What to produce
Using the data below, output the first line and every line after it up to and including the line containing "pose from metres", exactly as written and with nothing added.

Material provided

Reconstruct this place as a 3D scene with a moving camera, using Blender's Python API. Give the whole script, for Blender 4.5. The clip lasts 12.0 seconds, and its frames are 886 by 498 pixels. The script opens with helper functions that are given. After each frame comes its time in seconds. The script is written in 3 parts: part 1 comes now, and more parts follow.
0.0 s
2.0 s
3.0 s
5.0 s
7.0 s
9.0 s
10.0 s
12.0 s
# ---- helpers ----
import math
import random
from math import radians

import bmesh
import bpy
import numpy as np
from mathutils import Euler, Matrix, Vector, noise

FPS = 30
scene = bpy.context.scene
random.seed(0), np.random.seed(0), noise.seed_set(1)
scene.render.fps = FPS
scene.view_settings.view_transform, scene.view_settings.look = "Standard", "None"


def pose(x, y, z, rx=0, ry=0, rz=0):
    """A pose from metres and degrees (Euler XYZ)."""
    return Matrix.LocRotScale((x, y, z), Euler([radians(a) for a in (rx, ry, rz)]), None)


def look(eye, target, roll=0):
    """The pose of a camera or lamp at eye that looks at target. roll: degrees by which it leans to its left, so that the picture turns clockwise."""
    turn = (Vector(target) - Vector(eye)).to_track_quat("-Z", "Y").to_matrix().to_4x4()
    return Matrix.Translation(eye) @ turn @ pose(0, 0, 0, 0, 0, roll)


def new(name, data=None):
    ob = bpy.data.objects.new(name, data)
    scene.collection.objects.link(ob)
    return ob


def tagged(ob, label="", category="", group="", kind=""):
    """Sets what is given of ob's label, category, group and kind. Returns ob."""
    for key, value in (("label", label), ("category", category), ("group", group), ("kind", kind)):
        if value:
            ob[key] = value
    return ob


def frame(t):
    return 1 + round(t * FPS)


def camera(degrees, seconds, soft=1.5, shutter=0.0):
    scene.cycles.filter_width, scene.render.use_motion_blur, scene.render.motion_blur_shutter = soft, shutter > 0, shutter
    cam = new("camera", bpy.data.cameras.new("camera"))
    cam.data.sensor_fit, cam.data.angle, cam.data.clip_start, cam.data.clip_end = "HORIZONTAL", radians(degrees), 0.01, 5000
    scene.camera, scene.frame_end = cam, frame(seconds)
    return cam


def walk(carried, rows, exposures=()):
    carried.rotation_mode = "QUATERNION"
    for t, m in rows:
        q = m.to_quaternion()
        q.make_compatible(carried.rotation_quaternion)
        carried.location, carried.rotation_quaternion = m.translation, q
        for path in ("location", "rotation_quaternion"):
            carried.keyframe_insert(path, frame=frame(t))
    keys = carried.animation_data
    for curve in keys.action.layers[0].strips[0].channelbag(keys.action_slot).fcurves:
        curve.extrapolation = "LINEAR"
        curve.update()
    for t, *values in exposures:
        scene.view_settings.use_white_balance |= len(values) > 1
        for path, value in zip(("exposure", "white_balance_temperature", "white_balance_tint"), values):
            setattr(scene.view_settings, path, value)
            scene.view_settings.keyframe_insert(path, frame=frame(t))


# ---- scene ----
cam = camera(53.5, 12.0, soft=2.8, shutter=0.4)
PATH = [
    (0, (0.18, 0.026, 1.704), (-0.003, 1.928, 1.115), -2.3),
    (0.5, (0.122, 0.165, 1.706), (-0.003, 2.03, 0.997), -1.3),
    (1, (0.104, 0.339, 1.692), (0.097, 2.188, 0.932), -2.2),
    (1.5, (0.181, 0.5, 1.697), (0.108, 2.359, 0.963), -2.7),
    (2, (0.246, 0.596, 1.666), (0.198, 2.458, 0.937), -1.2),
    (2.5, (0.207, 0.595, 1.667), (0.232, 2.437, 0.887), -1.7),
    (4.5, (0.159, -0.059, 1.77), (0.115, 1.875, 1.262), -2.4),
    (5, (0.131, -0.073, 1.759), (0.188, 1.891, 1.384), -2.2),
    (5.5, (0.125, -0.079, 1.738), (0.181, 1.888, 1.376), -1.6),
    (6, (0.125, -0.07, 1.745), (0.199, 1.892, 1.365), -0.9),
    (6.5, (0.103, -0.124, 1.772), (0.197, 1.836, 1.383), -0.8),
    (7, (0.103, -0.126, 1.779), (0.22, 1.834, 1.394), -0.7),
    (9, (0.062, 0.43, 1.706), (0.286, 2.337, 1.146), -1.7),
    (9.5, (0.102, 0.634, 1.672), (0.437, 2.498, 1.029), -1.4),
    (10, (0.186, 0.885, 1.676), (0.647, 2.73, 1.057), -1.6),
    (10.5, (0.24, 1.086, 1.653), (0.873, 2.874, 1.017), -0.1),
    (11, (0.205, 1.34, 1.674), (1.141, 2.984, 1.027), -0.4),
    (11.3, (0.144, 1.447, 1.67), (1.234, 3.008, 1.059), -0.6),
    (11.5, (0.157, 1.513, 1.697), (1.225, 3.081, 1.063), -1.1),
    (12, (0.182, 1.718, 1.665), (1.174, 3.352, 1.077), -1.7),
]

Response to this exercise
Reconstruct this place as a 3D scene with a moving camera, using Blender's Python API. Give the whole script, for Blender 4.5. The clip lasts 12.0 seconds, and its frames are 886 by 498 pixels. The script opens with helper functions that are given. After each frame comes its time in seconds. The script is written in 3 parts: part 1 comes now, and more parts follow.
0.0 s
2.0 s
3.0 s
5.0 s
7.0 s
9.0 s
10.0 s
12.0 s
# ---- helpers ----
import math
import random
from math import radians

import bmesh
import bpy
import numpy as np
from mathutils import Euler, Matrix, Vector, noise

FPS = 30
scene = bpy.context.scene
random.seed(0), np.random.seed(0), noise.seed_set(1)
scene.render.fps = FPS
scene.view_settings.view_transform, scene.view_settings.look = "Standard", "None"


def pose(x, y, z, rx=0, ry=0, rz=0):
    """A pose from metres and degrees (Euler XYZ)."""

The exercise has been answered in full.